Exercise instructions:
Using the listing below, copy exactly the lines from the one containing "scene.frame_set(frame(t))" to the one containing "return (m.translation, way, ob.name, place, normal)", both lines included, and no others.

Data listing:
***
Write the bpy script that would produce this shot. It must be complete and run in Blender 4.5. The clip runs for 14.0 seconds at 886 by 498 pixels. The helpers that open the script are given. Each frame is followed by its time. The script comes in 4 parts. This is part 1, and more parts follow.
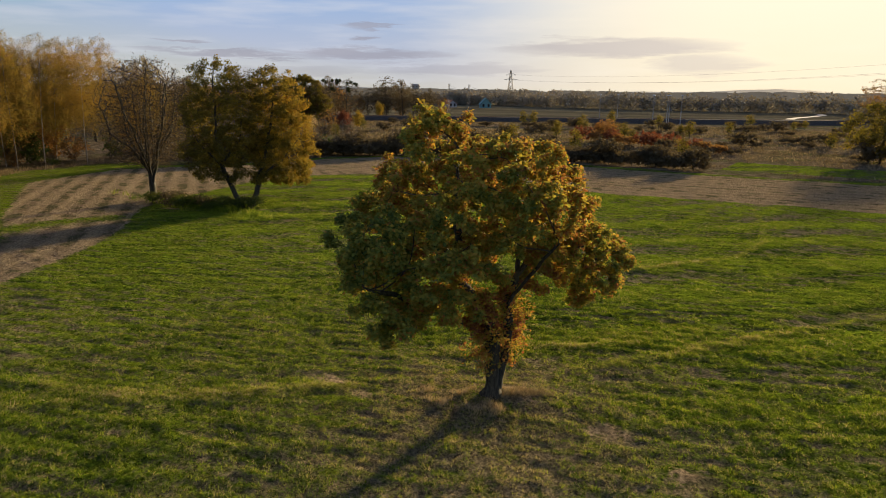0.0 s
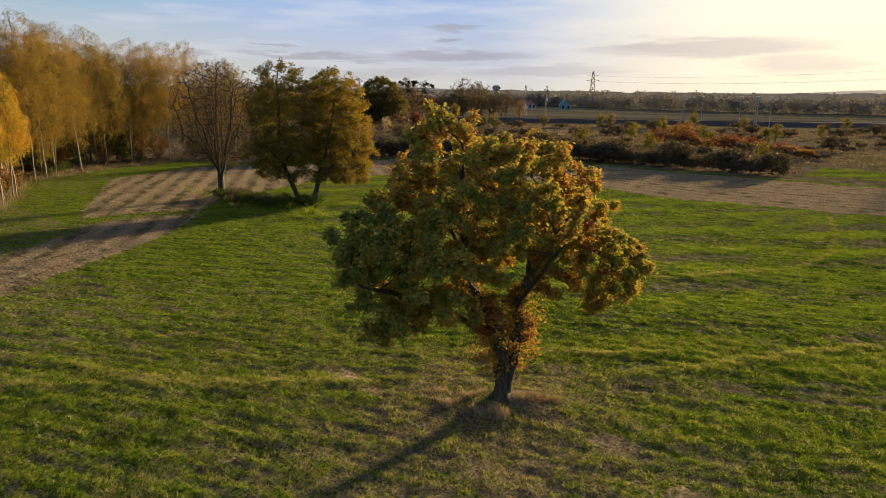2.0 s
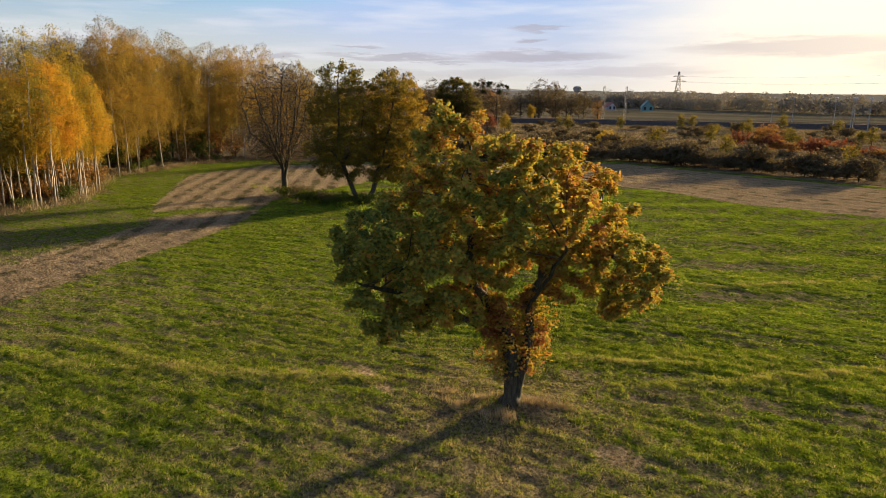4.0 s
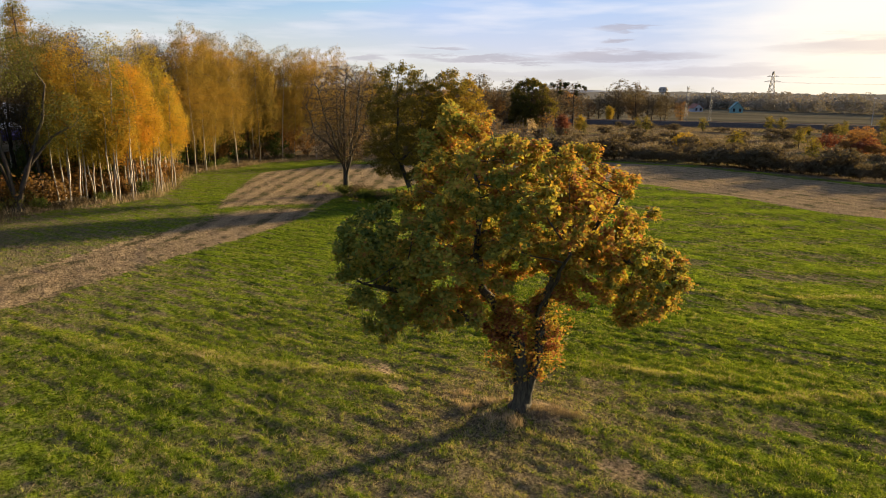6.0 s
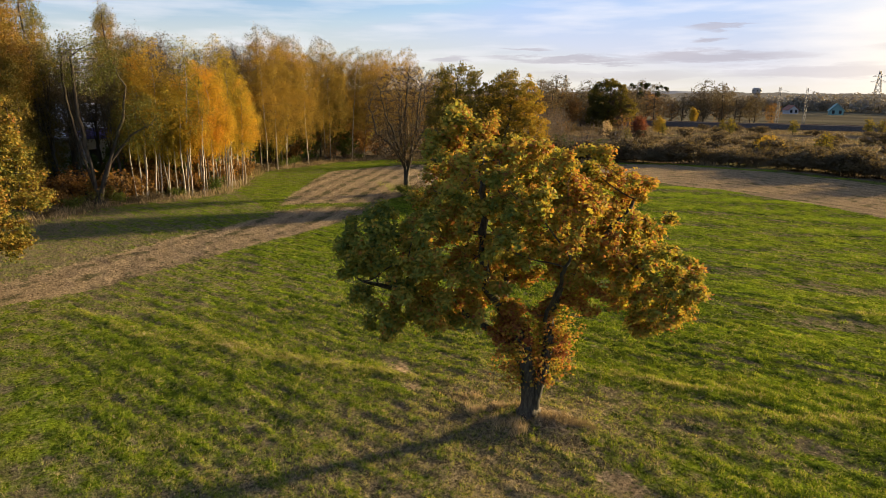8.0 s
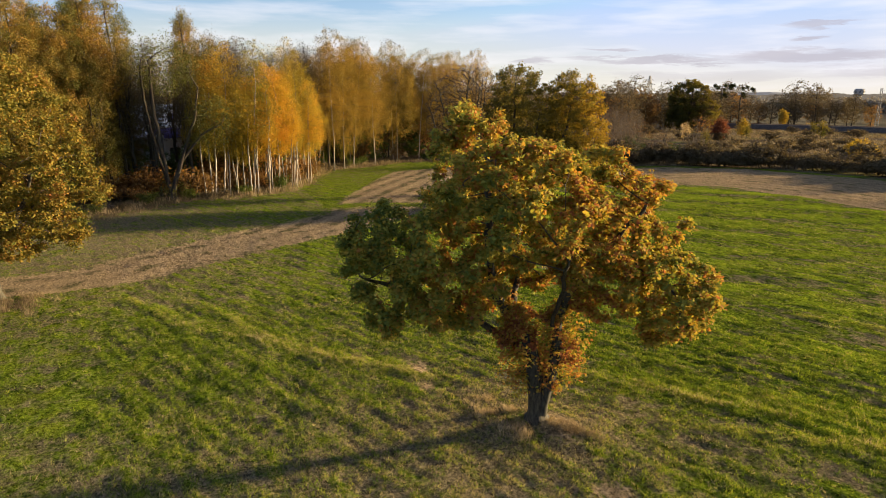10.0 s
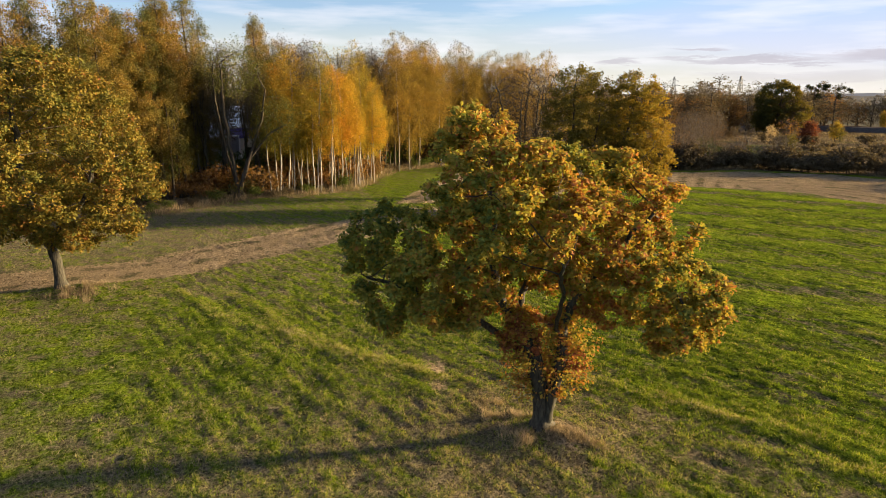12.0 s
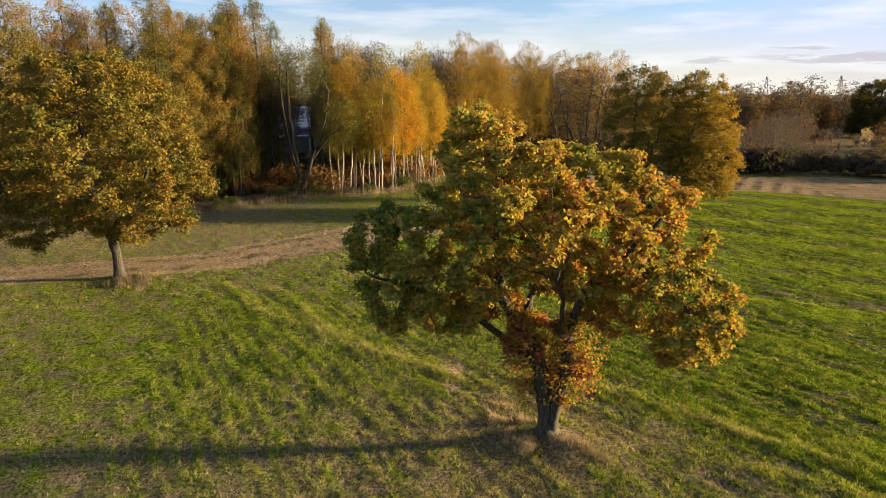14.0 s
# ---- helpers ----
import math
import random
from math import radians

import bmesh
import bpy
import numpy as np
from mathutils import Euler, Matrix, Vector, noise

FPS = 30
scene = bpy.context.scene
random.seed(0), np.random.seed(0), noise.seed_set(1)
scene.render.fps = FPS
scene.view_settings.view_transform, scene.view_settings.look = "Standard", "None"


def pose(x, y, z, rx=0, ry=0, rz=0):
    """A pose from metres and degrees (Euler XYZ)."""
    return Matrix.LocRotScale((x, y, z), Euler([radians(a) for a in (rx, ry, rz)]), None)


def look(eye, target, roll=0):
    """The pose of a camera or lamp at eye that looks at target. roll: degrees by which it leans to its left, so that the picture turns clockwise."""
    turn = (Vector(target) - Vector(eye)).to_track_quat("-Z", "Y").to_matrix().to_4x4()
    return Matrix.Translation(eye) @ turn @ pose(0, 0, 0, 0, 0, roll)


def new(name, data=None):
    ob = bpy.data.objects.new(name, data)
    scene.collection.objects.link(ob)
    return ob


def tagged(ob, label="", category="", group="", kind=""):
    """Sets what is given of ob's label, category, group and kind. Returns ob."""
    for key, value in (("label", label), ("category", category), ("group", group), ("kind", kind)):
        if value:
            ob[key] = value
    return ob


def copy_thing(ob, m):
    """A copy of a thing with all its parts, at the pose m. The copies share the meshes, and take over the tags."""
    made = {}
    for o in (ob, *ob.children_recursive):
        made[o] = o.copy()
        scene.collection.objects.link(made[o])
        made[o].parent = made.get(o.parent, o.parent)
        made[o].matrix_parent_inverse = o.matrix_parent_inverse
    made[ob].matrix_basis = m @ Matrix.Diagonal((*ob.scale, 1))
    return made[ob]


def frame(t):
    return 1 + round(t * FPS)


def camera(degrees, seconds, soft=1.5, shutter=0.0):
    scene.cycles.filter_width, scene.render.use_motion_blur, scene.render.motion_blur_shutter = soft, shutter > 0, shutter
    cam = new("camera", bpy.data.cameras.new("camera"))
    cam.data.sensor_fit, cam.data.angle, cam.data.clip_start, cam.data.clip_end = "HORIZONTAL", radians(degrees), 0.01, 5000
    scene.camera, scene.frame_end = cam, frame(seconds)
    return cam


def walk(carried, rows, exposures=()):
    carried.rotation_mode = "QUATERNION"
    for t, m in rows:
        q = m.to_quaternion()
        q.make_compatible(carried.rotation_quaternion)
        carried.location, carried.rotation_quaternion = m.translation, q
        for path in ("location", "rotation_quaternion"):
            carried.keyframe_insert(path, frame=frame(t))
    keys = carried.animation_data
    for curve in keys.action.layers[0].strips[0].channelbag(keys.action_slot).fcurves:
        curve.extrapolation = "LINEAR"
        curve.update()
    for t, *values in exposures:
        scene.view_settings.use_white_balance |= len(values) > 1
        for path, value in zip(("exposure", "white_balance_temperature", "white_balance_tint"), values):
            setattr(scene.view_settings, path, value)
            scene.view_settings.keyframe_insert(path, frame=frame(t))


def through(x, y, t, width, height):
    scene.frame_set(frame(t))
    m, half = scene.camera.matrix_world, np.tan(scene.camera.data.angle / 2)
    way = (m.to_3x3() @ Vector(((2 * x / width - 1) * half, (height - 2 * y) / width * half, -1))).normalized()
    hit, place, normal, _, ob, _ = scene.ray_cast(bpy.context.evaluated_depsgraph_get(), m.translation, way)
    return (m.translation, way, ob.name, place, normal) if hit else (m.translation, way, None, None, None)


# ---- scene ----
cam = camera(68.1, 14.0, 0.9)
METRES, EYE, TILT, LEAN, TURN = 12.5, 8.5, 0.0, 0.0, 33.8
ROWS = [
    (0.0, 0.0, 0.0, 0.0, 0.12, -13.41, -0.51),
    (0.5, 0.0359, 0.0007, -0.0001, 1.81, -13.39, -0.5),
    (1.0, 0.0741, 0.0037, -0.0004, 3.61, -13.39, -0.5),
    (1.5, 0.1092, 0.0073, -0.0009, 5.27, -13.37, -0.49),
    (2.0, 0.1473, 0.0117, -0.0016, 7.09, -13.34, -0.45),
    (2.5, 0.1813, 0.0168, -0.0014, 8.76, -13.34, -0.45),
    (3.0, 0.2174, 0.0251, -0.0023, 10.54, -13.33, -0.47),
    (5.5, 0.3844, 0.0773, -0.0041, 19.09, -13.27, -0.4),
    (6.0, 0.4186, 0.0917, -0.0048, 20.9, -13.26, -0.41),
    (6.5, 0.45, 0.1055, -0.0051, 22.56, -13.25, -0.41),
    (7.0, 0.4839, 0.1216, -0.0057, 24.37, -13.24, -0.42),
    (7.5, 0.5158, 0.1368, -0.006, 26.06, -13.21, -0.39),
    (8.0, 0.5487, 0.1551, -0.0063, 27.9, -13.2, -0.38),
    (10.5, 0.6939, 0.2537, -0.0095, 36.5, -13.11, -0.35),
    (11.0, 0.7223, 0.2769, -0.01, 38.27, -13.1, -0.33),
    (11.5, 0.7502, 0.2972, -0.0102, 39.91, -13.04, -0.29),
    (12.0, 0.7778, 0.3211, -0.0105, 41.67, -13.02, -0.29),
    (12.5, 0.8033, 0.3439, -0.0102, 43.32, -12.99, -0.29),
    (13.0, 0.8306, 0.3695, -0.0101, 45.13, -12.95, -0.29),
    (13.5, 0.8503, 0.3961, -0.0109, 46.76, -12.97, -0.28),
    (14.0, 0.8726, 0.4238, -0.0112, 48.53, -12.97, -0.27),
]
EXPOSURES = [(0.0, 1.28, 6750, 10), (3.0, 1.56, 7050, 11), (6.5, 1.76, 7250, 12), (10.5, 1.88, 7250, 12), (14.0, 1.96, 7250, 12)]
walk(cam, [(t, pose(0, 0, EYE, TILT, LEAN, TURN) @ pose(METRES * x, METRES * y, METRES * z, 90 + pitch, roll, yaw)) for t, x, y, z, yaw, pitch, roll in ROWS], EXPOSURES)

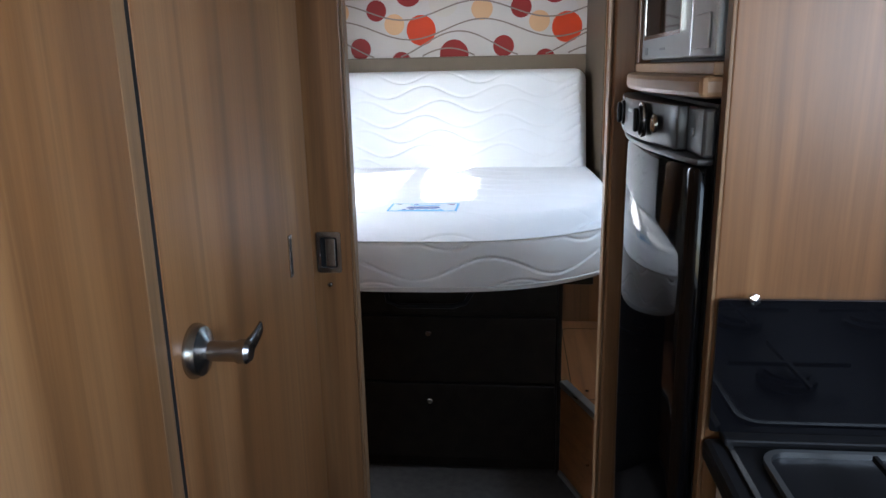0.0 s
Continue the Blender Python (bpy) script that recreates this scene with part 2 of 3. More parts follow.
def box(x0, x1, y0, y1, z0, z1, bevel=0.0, seg=2, bm=None):
    b = bmesh.new()
    bmesh.ops.create_cube(b, size=1)
    b.transform(pose((x0 + x1) / 2, (y0 + y1) / 2, (z0 + z1) / 2) @ Matrix.Diagonal((x1 - x0, y1 - y0, z1 - z0, 1)))
    if bevel:
        bmesh.ops.bevel(b, geom=b.edges[:], offset=bevel, segments=seg, profile=0.5, affect="EDGES", clamp_overlap=True)
    if bm is None:
        return b
    me = bpy.data.meshes.new("tmp")
    b.to_mesh(me)
    b.free()
    bm.from_mesh(me)
    bpy.data.meshes.remove(me)
    return bm


def turned(profile, m, steps=28, bm=None):
    """A lathe: (radius, height) pairs turned round the local z axis, then put at the pose m."""
    b = bm or bmesh.new()
    rings = []
    for r, h in profile:
        if r < 1e-6:
            rings.append([b.verts.new(m @ Vector((0, 0, h)))])
        else:
            rings.append([b.verts.new(m @ Vector((r * math.cos(2 * math.pi * k / steps), r * math.sin(2 * math.pi * k / steps), h))) for k in range(steps)])
    for lo, hi in zip(rings, rings[1:]):
        for k in range(steps):
            a = [lo[k % len(lo)], lo[(k + 1) % len(lo)], hi[(k + 1) % len(hi)], hi[k % len(hi)]]
            a = list(dict.fromkeys(a))
            if len(a) > 2:
                b.faces.new(a)
    return b


def prism(outline, axis, lo, hi, bevel=0.0):
    """A flat outline pushed along an axis from lo to hi. Outline pairs follow the two other axes in order."""
    b = bmesh.new()

    def place(p, h):
        c = list(p)
        c.insert(axis, h)
        return c
    v = [b.verts.new(place(p, lo)) for p in outline]
    face = b.faces.new(v)
    top = bmesh.ops.extrude_face_region(b, geom=[face])
    for w in top["geom"]:
        if isinstance(w, bmesh.types.BMVert):
            w.co[axis] = hi
    bmesh.ops.recalc_face_normals(b, faces=b.faces)
    if bevel:
        edges = [e for e in b.edges if e.calc_face_angle(0) > 0.9]
        bmesh.ops.bevel(b, geom=edges, offset=bevel, segments=2, profile=0.5, affect="EDGES", clamp_overlap=True)
    return b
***
Exercise answer:
    scene.frame_set(frame(t))
    m, half = scene.camera.matrix_world, np.tan(scene.camera.data.angle / 2)
    way = (m.to_3x3() @ Vector(((2 * x / width - 1) * half, (height - 2 * y) / width * half, -1))).normalized()
    hit, place, normal, _, ob, _ = scene.ray_cast(bpy.context.evaluated_depsgraph_get(), m.translation, way)
    return (m.translation, way, ob.name, place, normal) if hit else (m.translation, way, None, None, None)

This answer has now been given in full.